The Employees Provident Fund Organisation (EPFO) has extended the date for eligible members to opt for higher pensions until June 26, 2023. The EPFO said the members’ current contribution towards the employee provident fund (EPF) would be adjusted towards the employees’ pension scheme (EPS).
EPFO manages both EPF and EPS schemes. The higher pension has been a sensitive issue for a section of the public. After the Supreme Court’s intervention, the government has decided to implement the higher pension option on the actual wage instead of the statutory wage limit.
The EPFO’s May 11 circular explains how the amount will be calculated for transferring the money from the members’ provident fund account to the pension fund account.
How Will The Dues Be Calculated?
As per the circular, the dues will be calculated by the field officer (FO) after verifying the employer/s’ wages. Then, the FO will review each case and determine whether the joint options requests are valid.
For the calculation, the employer’s contribution will be calculated at 8.33 per cent of the actual basic salary from the date it exceeded the wage ceiling, fixed time-to-time, i.e. Rs 5,000 until May 31, 2001, Rs 6,500 until August 2014, and Rs 15,000 from September 01, 2014.
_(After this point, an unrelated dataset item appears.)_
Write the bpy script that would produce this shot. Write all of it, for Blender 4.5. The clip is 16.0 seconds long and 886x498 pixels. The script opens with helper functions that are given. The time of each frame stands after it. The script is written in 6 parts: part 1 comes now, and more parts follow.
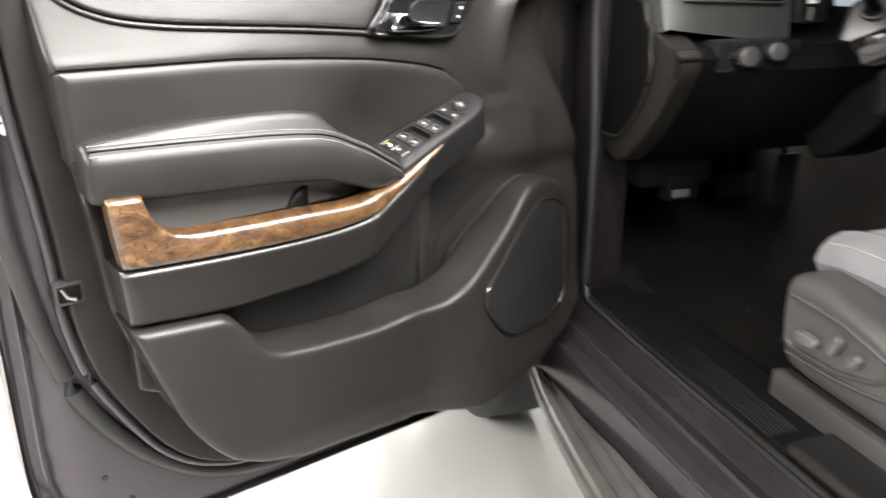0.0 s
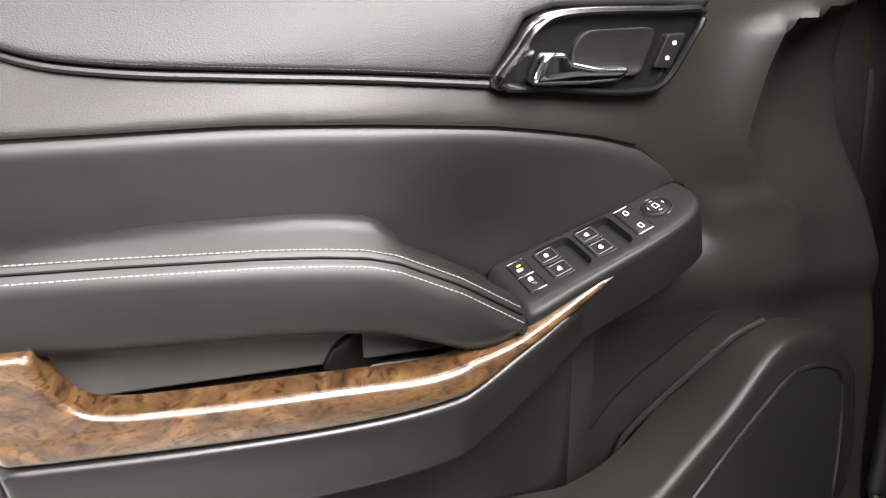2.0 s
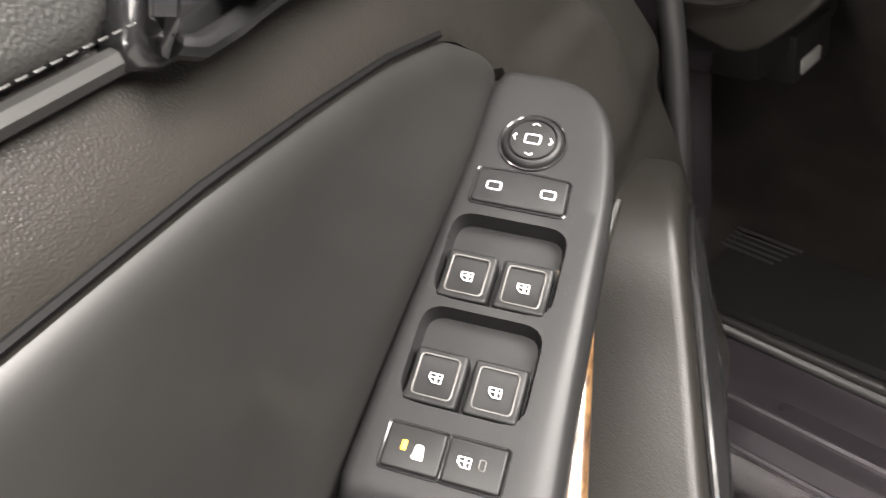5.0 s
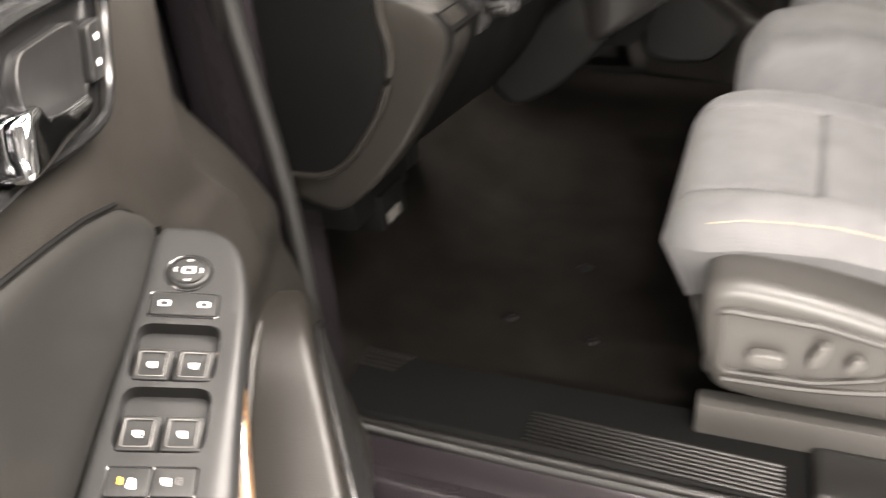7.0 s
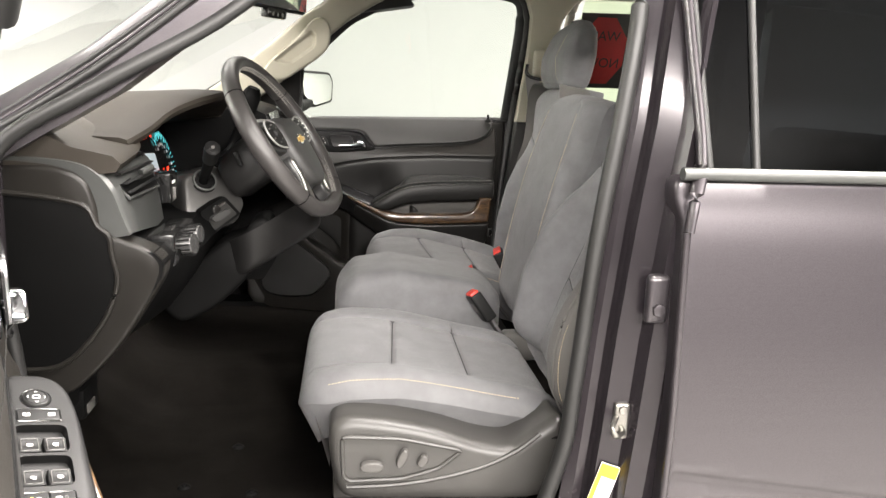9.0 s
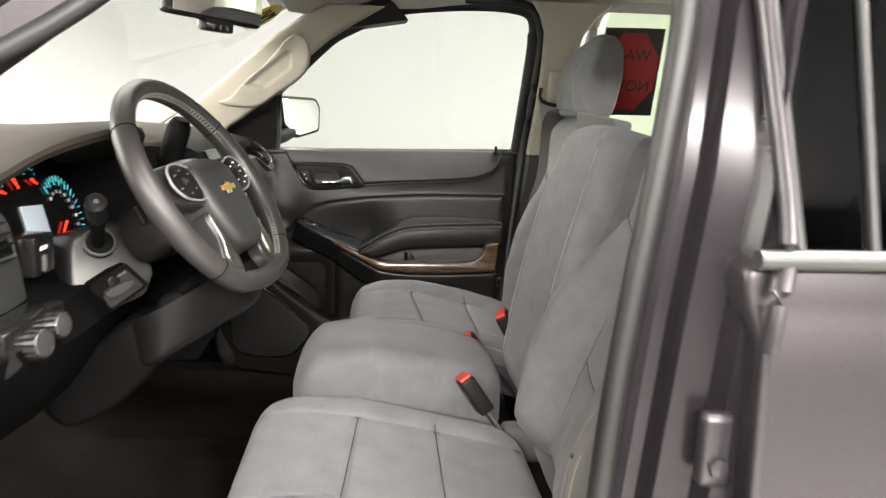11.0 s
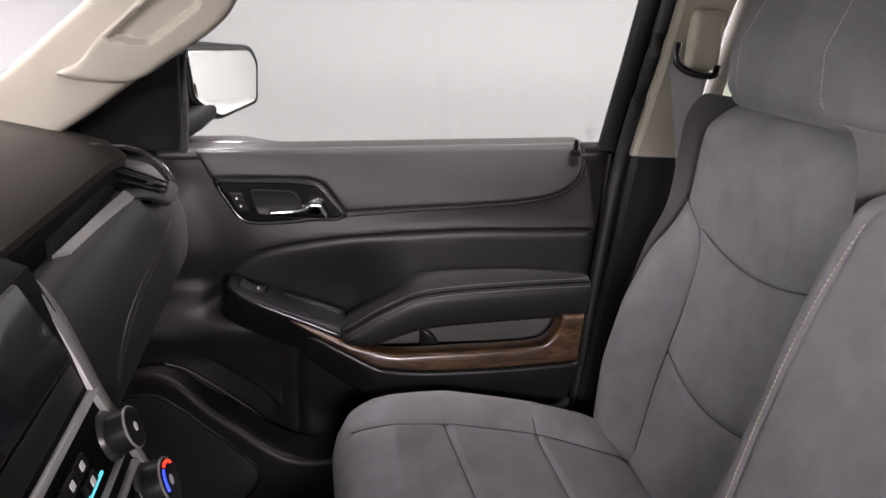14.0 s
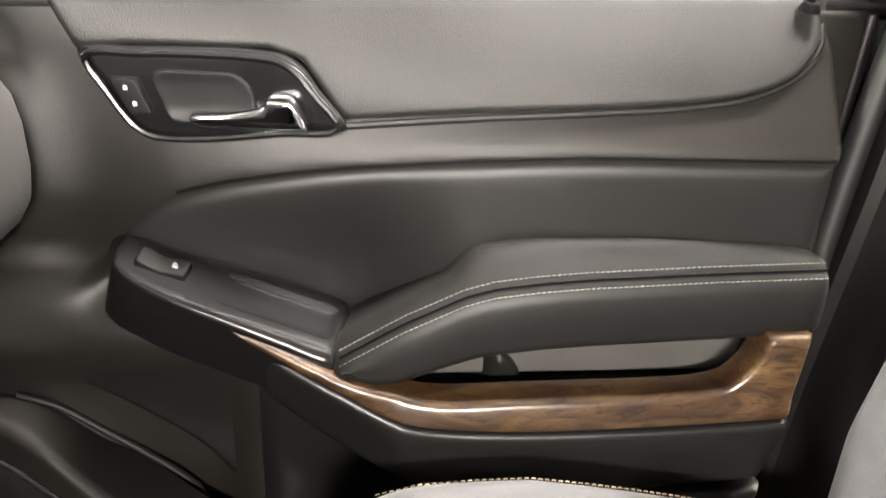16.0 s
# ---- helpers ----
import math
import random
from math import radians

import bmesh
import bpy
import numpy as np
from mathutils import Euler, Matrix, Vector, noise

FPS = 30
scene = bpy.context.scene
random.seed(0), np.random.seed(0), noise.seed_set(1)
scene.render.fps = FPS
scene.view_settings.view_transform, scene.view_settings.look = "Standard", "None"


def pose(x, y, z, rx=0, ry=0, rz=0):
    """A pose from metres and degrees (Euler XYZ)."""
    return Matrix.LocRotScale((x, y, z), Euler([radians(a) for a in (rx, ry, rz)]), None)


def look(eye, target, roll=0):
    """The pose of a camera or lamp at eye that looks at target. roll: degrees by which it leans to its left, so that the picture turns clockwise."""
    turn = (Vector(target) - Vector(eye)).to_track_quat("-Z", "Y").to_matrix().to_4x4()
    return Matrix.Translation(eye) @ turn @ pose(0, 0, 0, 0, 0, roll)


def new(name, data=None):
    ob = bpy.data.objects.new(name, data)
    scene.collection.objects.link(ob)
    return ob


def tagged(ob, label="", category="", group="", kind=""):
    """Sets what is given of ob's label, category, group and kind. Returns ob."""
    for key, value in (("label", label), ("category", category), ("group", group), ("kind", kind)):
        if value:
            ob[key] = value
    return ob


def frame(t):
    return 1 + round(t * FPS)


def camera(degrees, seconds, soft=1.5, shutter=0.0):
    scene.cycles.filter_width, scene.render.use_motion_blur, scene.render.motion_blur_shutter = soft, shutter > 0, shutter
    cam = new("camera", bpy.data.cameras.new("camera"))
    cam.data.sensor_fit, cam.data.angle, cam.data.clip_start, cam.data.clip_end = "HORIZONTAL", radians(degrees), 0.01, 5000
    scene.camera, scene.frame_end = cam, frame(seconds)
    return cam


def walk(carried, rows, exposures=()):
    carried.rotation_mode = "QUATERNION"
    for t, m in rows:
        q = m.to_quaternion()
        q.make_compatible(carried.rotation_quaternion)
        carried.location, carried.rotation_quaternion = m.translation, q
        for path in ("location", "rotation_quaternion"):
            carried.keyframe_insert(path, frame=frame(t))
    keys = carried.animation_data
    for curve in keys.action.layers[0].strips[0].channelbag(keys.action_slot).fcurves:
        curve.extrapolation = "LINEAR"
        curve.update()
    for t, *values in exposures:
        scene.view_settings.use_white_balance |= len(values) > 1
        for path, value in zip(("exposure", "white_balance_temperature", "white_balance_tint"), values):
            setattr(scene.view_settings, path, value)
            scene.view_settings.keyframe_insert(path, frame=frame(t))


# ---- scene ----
cam = camera(59.69, 16.0, soft=1.3, shutter=0.5)
PATH = [
    (0.0, pose(1.1001, -1.6960, 1.3755, 68.807, -0.186, 71.735)),
    (0.5, pose(0.9321, -1.5841, 1.3637, 69.179, -0.676, 82.498)),
    (1.0, pose(0.7665, -1.5225, 1.3657, 69.578, -0.401, 88.976)),
    (1.5, pose(0.6701, -1.4601, 1.3607, 69.996, 0.410, 92.532)),
    (2.0, pose(0.6140, -1.4209, 1.3498, 70.562, 0.992, 93.398)),
    (2.5, pose(0.5865, -1.4136, 1.3453, 70.200, 1.703, 92.373)),
    (3.0, pose(0.4994, -1.4268, 1.3574, 67.331, 3.424, 87.600)),
    (3.5, pose(0.3662, -1.4678, 1.3397, 63.627, 7.140, 76.458)),
    (3.7, pose(0.3008, -1.4843, 1.3271, 63.307, 10.020, 71.228)),
    (5.8, pose(0.0724, -1.4729, 1.3172, 47.681, 8.457, 39.645)),
    (6.0, pose(0.0781, -1.4792, 1.3211, 48.642, 8.308, 38.594)),
    (6.5, pose(0.1182, -1.4996, 1.3495, 53.578, 7.300, 32.782)),
    (7.0, pose(0.2042, -1.6085, 1.3881, 60.572, 4.202, 21.024)),
    (7.5, pose(0.2626, -1.7914, 1.4152, 66.890, 1.241, 8.107)),
    (8.0, pose(0.2293, -1.9654, 1.4478, 72.167, -0.697, -2.020)),
    (8.5, pose(0.2000, -2.0871, 1.4767, 76.217, -2.108, -6.331)),
    (8.7, pose(0.1960, -2.1167, 1.4818, 77.251, -2.472, -6.947)),
    (10.8, pose(0.3376, -1.7868, 1.4939, 80.008, -2.070, -4.967)),
    (11.0, pose(0.3415, -1.6971, 1.5019, 79.911, -2.195, -4.861)),
    (11.5, pose(0.3015, -1.4760, 1.5119, 80.211, -2.030, -4.695)),
    (12.0, pose(0.3008, -1.2811, 1.5026, 80.375, -2.153, -5.182)),
    (12.5, pose(0.3264, -1.0621, 1.5120, 79.983, -2.107, -5.972)),
    (13.0, pose(0.3098, -0.8887, 1.5046, 79.443, -1.879, -6.945)),
    (13.5, pose(0.2561, -0.6493, 1.5755, 76.572, -1.763, -9.475)),
    (14.0, pose(0.2354, -0.5330, 1.6359, 72.083, -2.542, -9.737)),
    (14.5, pose(0.2444, -0.4017, 1.6156, 70.137, -2.615, -9.606)),
    (15.0, pose(0.3039, -0.1510, 1.5032, 70.763, -2.067, -8.001)),
    (15.5, pose(0.3190, 0.0619, 1.4594, 69.472, -2.224, -6.214)),
    (16.0, pose(0.3219, 0.1306, 1.4362, 66.637, -2.528, -5.485)),
]
walk(cam, PATH, [(0.0, 0.35, 6450, 10), (0.5, 0.35, 6450, 10), (1.2, 0.15, 6450, 10), (2.0, -0.05, 6450, 12), (3.5, 0.2, 6500, 11), (6.0, 0.95, 6800, 10), (7.5, 1.15, 7000, 12), (8.5, 0.9, 6700, 10), (11.0, 0.85, 6600, 10), (12.5, 0.9, 6550, 13), (13.0, 0.85, 6500, 18), (13.5, 0.4, 6400, 25), (14.4, 0.6, 6300, 20), (15.0, 1.4, 6600, 10), (15.5, 1.7, 6700, 10), (16.0, 2.1, 6800, 10)])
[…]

In addition, there will be an extra 1.16 per cent contribution from the employer on the basic salary above Rs 15,000 per month, effective September 1, 2014. The interest charged on the above contribution will be interest earned by the members on their PF contribution.
After the calculation is completed, FO will ascertain whether the dues are fully remitted to EPS, and if not, then how much is to be remitted from EPF. FO will also evaluate whether the balance is sufficient or not in the PF account. Then, the members will be issued a demand letter informing them about the dues. The FO is required to notify the pensioner/member through the last employer about the status. The due amount received must be transferred from the PF account to the pension fund, and for that, the member must give written consent to the last employer, who will then approach the FO.
Even when there is an inadequate balance in the PF account, the members will be informed; written consent obtained from them will be provided to the FO by the last employer stating that the employee will deposit the remaining dues, including interest.
Deadline For Consent
EPFO has stipulated three months for making the deposits and giving written consent for diverting funds from the PF account to the Pension fund.
While depositing the dues, the guideline says that funds should be transferred only from the bank account in the EPFO records. In payment through cheque, one must write the member’s name and contact number, application ID, UAN/PPO number, demand notice number, and date on the back side of the cheque. According to the circular, one can also transfer money online ‘if provided by EPFO’.
So, this circular tells about the calculation of dues for the eligible members but has put the pension amount computation method for a ‘follow through subsequent circular’, leaving doubt for a change in the computation method for pension. The pension is calculated by dividing the average pensionable salary of 60 months (five years) by the number of years the employee contributes to the PF by dividing it by 70. The eligible members, who want to apply for it, need to determine the suitability of a higher pension option for them and accordingly decide.